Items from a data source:
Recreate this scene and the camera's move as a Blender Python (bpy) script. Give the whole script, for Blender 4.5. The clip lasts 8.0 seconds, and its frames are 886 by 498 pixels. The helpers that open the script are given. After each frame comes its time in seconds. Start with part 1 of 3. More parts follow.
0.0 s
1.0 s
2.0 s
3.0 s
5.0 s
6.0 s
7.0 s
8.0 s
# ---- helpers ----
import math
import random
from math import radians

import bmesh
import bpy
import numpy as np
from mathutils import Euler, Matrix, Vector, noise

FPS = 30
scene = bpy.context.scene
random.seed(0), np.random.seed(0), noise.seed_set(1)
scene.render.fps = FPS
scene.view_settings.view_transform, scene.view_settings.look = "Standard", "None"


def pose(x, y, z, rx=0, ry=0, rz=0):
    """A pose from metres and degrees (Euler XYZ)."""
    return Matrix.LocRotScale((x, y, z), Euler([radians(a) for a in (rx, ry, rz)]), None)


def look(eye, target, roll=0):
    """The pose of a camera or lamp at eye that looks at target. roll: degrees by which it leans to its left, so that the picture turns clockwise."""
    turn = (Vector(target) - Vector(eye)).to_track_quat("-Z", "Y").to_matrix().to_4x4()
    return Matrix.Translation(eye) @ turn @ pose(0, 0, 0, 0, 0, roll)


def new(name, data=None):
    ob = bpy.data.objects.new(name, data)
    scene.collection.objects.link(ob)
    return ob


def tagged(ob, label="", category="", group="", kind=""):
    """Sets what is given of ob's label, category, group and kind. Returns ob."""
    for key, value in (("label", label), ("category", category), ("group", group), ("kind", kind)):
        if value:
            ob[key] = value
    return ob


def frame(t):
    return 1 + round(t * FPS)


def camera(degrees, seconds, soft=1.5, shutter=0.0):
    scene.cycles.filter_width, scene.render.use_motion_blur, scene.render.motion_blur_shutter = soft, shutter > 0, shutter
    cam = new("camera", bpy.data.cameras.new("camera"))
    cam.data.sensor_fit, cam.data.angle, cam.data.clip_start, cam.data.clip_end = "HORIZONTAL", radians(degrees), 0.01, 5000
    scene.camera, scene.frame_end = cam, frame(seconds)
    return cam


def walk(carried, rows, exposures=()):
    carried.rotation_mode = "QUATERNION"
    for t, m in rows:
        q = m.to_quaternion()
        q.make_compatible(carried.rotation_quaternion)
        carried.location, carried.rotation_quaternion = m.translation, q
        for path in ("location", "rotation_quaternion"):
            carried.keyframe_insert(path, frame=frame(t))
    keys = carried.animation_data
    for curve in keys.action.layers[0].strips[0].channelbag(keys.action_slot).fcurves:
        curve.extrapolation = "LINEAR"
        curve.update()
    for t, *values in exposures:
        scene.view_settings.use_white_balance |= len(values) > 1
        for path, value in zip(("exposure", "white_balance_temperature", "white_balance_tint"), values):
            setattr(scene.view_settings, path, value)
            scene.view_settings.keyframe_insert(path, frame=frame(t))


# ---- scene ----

---

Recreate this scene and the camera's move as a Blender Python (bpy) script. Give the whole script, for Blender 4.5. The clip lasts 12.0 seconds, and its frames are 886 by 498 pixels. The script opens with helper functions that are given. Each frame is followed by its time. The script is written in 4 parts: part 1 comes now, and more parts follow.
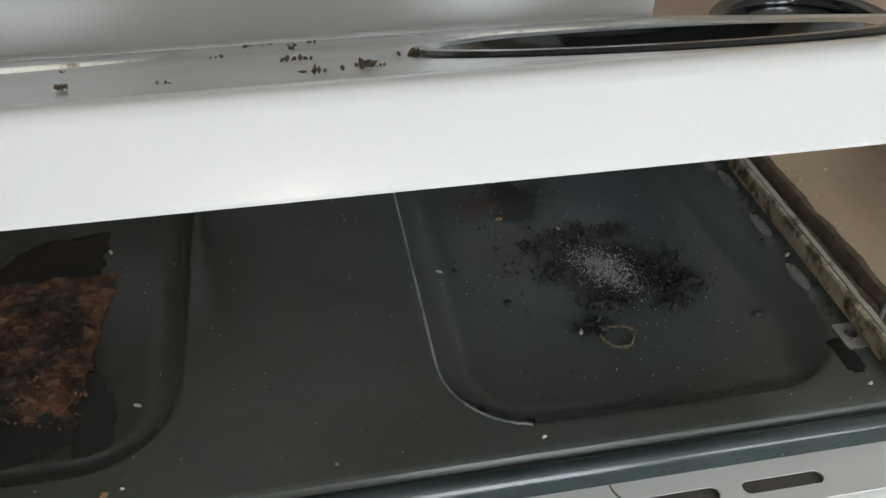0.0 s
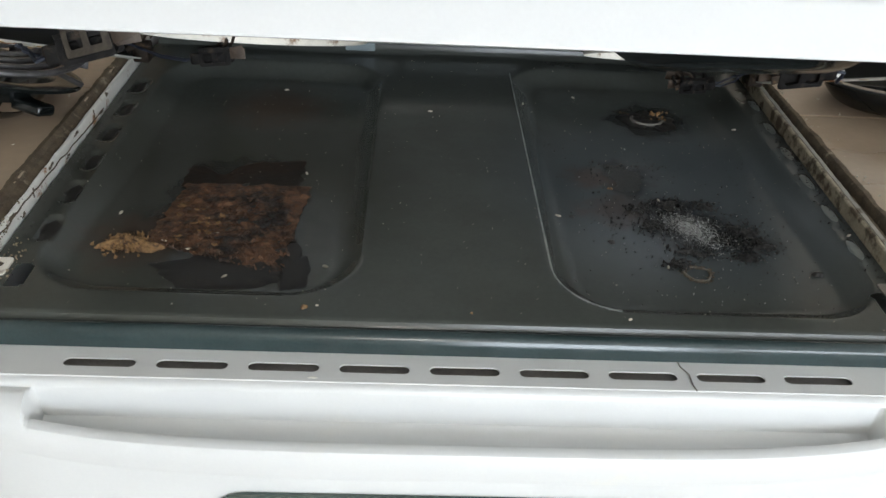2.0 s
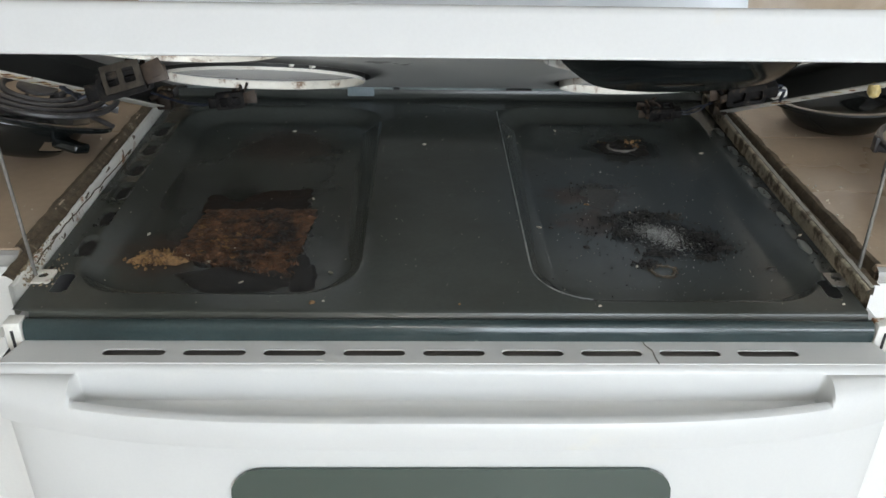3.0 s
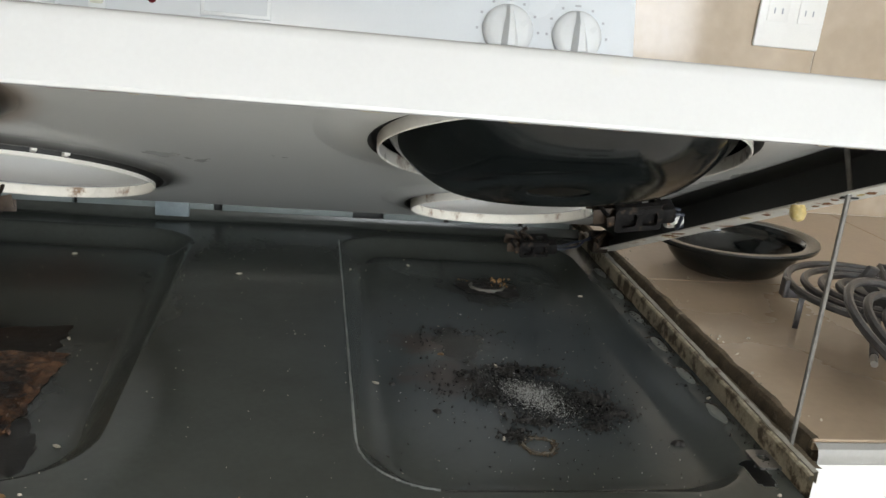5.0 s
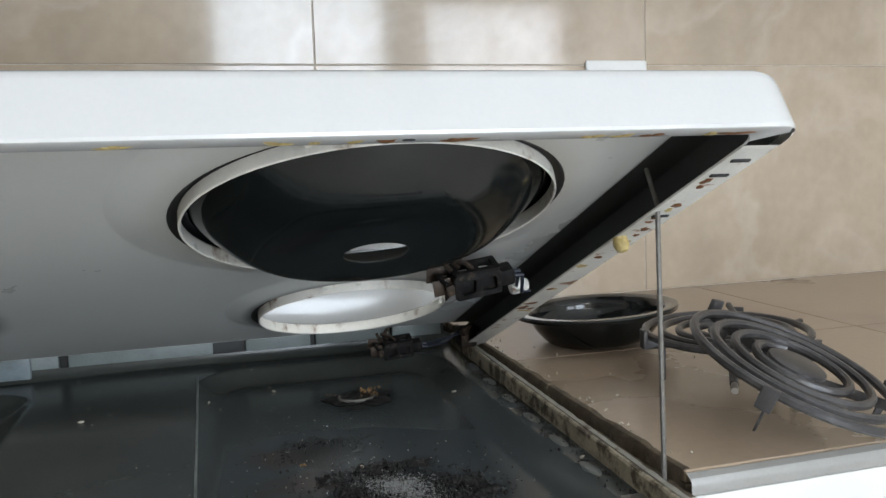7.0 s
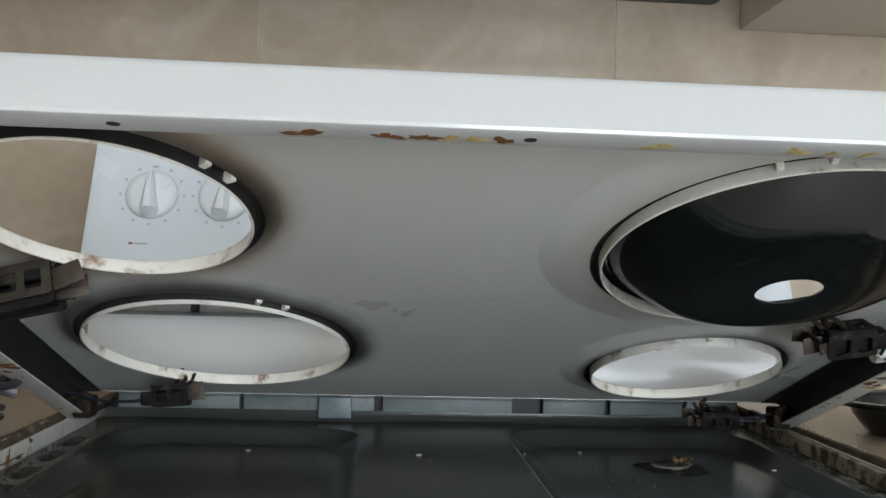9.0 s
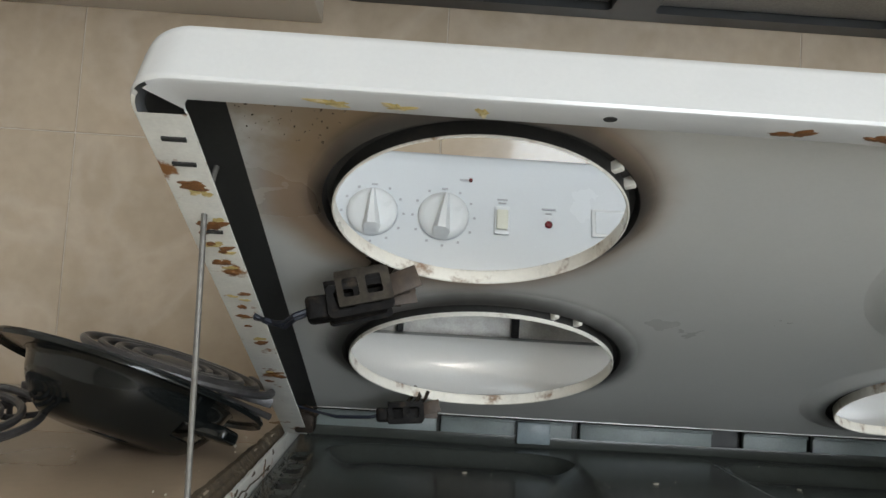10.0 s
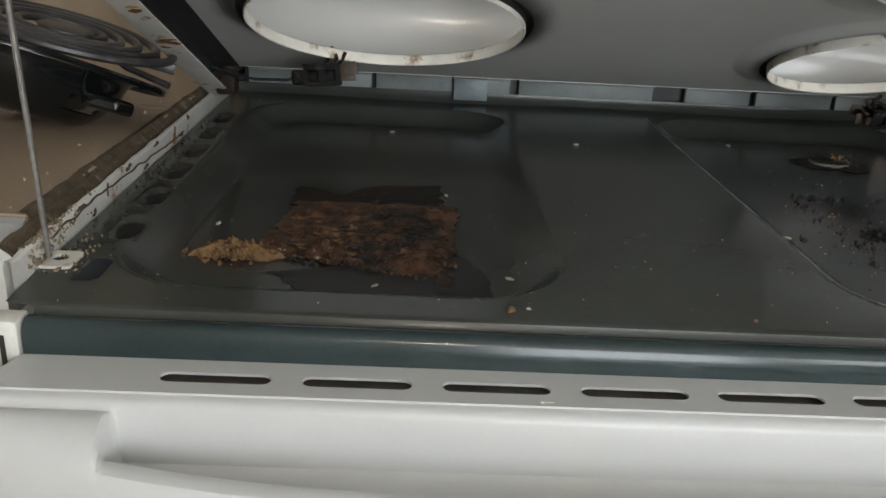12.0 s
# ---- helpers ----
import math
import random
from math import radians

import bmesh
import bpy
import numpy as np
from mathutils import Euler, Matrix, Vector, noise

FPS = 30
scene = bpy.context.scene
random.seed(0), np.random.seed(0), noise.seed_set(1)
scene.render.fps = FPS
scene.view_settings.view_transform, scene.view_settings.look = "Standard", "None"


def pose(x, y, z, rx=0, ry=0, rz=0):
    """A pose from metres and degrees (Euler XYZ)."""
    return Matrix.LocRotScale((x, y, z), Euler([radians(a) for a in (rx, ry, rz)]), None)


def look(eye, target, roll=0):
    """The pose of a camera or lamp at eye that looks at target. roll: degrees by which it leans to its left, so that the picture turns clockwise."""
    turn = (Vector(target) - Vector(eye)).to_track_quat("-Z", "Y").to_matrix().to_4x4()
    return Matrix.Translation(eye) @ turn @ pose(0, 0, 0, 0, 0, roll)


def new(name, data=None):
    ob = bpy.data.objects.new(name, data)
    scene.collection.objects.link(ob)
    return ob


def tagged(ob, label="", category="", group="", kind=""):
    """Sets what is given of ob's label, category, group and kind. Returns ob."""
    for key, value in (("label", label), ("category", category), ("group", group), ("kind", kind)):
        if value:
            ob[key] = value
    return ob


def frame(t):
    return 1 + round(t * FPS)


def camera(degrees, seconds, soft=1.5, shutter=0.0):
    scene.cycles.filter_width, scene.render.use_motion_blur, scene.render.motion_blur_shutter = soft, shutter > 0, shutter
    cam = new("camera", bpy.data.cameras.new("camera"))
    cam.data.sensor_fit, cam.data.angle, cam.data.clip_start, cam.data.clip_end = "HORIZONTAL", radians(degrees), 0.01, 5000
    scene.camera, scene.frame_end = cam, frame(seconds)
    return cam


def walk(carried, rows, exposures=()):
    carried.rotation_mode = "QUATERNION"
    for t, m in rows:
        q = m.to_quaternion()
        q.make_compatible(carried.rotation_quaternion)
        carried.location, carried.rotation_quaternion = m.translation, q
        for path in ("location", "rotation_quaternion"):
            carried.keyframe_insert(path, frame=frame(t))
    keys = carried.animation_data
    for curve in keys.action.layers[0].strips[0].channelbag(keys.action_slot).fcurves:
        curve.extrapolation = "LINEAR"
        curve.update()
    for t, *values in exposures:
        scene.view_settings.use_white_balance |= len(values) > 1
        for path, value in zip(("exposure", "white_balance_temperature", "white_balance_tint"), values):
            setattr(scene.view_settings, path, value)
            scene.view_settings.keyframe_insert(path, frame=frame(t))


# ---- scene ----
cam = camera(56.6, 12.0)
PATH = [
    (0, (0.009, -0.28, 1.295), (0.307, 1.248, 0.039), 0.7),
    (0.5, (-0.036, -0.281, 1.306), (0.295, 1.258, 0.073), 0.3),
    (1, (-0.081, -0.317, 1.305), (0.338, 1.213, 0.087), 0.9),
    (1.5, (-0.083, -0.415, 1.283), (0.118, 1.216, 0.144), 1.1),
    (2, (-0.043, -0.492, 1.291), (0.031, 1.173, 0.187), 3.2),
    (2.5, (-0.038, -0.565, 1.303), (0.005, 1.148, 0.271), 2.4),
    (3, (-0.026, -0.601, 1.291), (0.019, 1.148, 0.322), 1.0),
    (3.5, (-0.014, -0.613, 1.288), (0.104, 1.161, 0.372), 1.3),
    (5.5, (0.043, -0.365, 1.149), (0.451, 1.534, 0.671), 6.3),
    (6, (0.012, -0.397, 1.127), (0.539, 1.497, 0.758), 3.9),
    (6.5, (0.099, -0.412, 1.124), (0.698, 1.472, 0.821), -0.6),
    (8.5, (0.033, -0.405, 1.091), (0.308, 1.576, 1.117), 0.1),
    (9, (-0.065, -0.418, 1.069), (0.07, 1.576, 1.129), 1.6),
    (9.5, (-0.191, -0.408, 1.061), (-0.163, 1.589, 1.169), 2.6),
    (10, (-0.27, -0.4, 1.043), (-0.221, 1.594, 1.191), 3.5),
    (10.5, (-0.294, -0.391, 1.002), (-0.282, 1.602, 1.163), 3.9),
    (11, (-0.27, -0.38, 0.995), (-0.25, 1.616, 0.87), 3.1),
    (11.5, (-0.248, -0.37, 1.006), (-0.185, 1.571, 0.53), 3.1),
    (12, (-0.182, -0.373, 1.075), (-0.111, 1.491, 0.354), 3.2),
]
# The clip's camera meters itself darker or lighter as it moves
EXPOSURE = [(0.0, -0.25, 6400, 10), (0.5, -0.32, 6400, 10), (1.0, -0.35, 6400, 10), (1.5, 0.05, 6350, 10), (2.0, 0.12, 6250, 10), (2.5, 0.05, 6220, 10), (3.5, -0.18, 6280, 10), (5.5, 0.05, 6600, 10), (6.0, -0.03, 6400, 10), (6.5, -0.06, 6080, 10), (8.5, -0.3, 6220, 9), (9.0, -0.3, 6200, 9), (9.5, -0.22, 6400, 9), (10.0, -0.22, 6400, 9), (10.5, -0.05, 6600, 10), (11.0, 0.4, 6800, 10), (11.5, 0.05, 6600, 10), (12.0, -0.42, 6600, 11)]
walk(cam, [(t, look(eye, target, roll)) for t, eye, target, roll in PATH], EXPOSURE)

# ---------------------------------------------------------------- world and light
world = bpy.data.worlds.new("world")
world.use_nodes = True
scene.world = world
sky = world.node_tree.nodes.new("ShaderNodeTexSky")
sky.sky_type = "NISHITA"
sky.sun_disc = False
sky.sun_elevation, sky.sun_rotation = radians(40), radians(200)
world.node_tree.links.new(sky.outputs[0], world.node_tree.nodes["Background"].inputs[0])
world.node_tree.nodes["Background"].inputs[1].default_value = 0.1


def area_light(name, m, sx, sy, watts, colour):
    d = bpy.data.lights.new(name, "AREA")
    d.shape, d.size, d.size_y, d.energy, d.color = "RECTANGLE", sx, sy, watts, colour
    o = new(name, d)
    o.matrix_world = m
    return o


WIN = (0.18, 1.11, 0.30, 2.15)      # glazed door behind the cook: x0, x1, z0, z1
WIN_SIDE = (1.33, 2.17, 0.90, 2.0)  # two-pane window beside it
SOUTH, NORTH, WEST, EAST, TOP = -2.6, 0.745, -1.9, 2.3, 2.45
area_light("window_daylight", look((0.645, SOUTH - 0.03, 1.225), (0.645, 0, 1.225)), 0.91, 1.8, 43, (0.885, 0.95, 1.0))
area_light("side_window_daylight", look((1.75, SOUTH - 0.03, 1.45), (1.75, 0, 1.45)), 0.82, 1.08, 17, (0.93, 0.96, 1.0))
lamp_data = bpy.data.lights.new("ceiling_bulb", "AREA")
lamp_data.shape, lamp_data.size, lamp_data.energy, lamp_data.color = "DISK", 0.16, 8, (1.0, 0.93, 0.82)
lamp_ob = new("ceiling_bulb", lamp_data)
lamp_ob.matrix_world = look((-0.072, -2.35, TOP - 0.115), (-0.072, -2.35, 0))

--

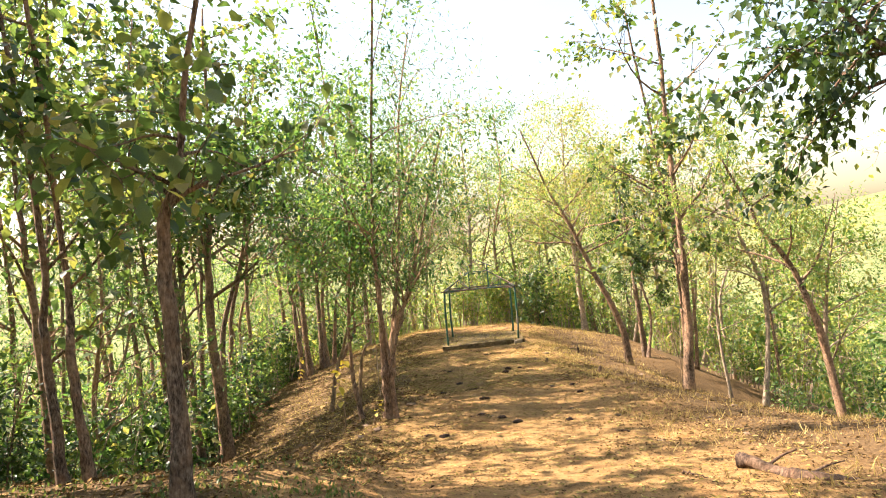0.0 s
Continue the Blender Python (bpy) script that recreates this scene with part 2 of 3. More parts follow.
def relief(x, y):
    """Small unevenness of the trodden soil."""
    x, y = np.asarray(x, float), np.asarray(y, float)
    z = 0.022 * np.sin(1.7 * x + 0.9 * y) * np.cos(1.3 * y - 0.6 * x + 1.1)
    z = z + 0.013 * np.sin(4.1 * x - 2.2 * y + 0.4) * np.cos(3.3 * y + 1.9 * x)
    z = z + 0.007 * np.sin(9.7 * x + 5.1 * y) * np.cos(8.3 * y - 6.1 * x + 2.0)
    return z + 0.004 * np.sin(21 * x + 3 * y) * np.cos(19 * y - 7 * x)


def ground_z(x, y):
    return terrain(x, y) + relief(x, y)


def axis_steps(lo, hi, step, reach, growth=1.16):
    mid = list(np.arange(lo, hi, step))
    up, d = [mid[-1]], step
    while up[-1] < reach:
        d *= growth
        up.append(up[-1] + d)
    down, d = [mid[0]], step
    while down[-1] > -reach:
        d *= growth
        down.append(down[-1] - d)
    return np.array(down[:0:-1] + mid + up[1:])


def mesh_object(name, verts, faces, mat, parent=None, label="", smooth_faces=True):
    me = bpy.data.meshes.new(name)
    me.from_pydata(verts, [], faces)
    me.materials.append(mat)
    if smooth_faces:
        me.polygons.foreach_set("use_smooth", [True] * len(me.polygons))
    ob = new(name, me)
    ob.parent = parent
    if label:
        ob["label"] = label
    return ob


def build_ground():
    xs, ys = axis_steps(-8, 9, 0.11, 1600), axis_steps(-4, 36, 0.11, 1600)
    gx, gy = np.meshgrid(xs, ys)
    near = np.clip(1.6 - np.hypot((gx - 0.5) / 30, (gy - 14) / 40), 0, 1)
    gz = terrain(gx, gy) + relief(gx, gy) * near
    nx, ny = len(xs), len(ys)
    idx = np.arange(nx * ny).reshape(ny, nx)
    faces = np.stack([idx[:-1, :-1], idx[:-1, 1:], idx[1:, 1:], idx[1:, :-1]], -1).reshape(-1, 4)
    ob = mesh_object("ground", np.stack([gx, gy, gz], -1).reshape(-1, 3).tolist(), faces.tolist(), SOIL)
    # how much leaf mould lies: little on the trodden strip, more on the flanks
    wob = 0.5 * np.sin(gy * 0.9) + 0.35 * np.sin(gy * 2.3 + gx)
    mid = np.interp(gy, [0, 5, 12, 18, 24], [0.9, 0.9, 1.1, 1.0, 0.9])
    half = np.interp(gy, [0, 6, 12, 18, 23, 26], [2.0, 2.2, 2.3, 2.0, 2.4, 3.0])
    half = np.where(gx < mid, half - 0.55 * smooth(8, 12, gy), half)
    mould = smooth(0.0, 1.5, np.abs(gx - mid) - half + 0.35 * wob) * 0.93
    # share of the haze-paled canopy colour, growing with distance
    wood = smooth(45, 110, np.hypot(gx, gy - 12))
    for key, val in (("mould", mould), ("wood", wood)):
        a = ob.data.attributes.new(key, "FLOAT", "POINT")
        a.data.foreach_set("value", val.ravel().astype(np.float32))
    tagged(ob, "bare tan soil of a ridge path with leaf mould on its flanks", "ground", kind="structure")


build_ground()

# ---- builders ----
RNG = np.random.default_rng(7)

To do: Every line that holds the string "Blender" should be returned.

Solved problem:
Recreate this scene and the camera's move as a Blender Python (bpy) script. Give the whole script, for Blender 4.5. The clip lasts 8.0 seconds, and its frames are 886 by 498 pixels. The helpers that open the script are given. After each frame comes its time in seconds. Start with part 1 of 3. More parts follow.
Recreate this scene and the camera's move as a Blender Python (bpy) script. Give the whole script, for Blender 4.5. The clip lasts 12.0 seconds, and its frames are 886 by 498 pixels. The script opens with helper functions that are given. Each frame is followed by its time. The script is written in 4 parts: part 1 comes now, and more parts follow.
Continue the Blender Python (bpy) script that recreates this scene with part 2 of 3. More parts follow.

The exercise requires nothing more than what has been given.